Di Eropa, perayaan Idul Fitri tidak dilakukan dengan begitu semarak. Di Inggris misalnya, Idul Fitri tidak diperingati sebagai hari libur nasional. Kaum muslimin di Inggris harus mencari informasi tentang hari Idul Fitri. Biasanya, informasi ini didapat dari Islamic Centre terdekat atau dari milis Islam. Idul Fitri dirayakan secara sederhana di Inggris. Khutbah disampaikan oleh Imam masjid setempat, dilanjutkan dengan bersalam-salaman.
Biasanya di satu area dimana terdapat banyak kaum Muslimin disana, kantor-kantor dan beberapa sekolah di area tersebut akan memberikan satu hari libur untuk kaum muslimin. Untuk menentukan hari Idul Fitri sendiri, para ulama dan para ahli agama Islam sering mengadakan rukyat hisab untuk menentukan hari raya Idul Fitri.
Ibadah yang disunnahkan oleh Rasulullah untuk mewarnai setiap datangnya hari raya Idul Fitri adalah zakat fitrah, yaitu kewajiban yang bersifat individual ini ikut menghiasi hari raya sebagai bentuk riil dari asas kebahagiaan bersama dalam ideologi Islam. Besarnya zakat fitrah yang diperintahkan oleh Rasulullah sebesar 1 sha’. Menurut para ulama, 1 sha’ sebanding dengan 2,7 kg beras. Sedangkan pembagiannya dilakukan setelah shalat shubuh hingga menjelang shalat ’Ied.
Zakat yang secara umum bisa kita artikan sebagai proses pemerataan kepemilikan ini, pelaksanaannya tidak lain merupakan perpindahan harta yang dimiliki oleh kalangan orang-orang kaya ke tangan orang-orang yang tidak berdaya, tentunya dengan beberapa syarat dan catatan yang dikupas secara detail dalam Al-Qur’an, sebagaimana firman-Nya,
”Sesungguhnya zakat-zakat itu, hanyalah untuk orang-orang fakir, orang-orang miskin, pengurus-pengurus zakat, para muallaf yang dibujuk hatinya, untuk (memerdekakan) budak, orang-orang yang berutang, untuk jalan Allah dan orang-orang yang sedang dalam perjalanan, sebagai sesuatu ketetapan yang diwajibkan Allah; dan Allah Maha Mengetahui lagi Maha Bijaksana.” (Q.S. At-Taubah 9 : 60)
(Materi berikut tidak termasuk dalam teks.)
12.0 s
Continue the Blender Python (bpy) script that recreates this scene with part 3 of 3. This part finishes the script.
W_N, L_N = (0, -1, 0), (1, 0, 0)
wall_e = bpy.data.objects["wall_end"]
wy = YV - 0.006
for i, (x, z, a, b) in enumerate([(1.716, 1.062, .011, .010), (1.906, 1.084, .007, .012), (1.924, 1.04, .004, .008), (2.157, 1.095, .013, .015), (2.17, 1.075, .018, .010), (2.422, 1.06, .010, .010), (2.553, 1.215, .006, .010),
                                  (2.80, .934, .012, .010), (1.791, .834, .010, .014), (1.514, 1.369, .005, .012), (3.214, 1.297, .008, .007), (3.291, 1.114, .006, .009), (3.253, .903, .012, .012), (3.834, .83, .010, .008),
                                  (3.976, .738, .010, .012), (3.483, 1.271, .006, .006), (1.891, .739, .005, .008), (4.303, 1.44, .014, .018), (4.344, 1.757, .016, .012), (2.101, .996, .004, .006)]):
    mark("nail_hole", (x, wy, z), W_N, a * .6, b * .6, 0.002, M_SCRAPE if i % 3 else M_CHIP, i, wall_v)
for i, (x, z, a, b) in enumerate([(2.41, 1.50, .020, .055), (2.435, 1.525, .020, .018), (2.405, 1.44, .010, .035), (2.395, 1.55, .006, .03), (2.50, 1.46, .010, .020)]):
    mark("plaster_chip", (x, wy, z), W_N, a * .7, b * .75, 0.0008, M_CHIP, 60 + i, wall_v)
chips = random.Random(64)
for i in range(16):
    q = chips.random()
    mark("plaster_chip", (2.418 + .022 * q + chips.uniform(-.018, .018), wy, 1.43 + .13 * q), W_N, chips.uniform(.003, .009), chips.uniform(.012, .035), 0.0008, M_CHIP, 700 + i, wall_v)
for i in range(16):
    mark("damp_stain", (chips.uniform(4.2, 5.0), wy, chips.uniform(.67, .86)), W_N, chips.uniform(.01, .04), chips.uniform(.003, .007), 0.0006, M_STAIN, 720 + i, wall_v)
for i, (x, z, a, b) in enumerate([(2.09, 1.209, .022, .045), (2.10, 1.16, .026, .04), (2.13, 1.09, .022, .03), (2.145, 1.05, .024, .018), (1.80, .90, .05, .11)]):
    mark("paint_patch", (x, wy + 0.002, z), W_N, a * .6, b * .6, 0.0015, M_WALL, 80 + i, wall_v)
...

Selain Zakat Fitrah, amalan yang disunnahkan oleh Rasulullah saw di hari Idul Fitri adalah shalat sunnah Ied. Shalat Idul Fitri biasanya dilakukan di lapangan. Sebelum shalat, kaum muslimin mengumandangkan takbir, yang kemudian diteruskan dengan shalat dua rakaat dan dilanjutkan dengan khutbah ied. Setelah selesai khutbah, mereka bersalam-salaman untuk memohon maaf atas kesalahan-kesalahan yang pernah mereka perbuat.
Semoga Bermanfaat!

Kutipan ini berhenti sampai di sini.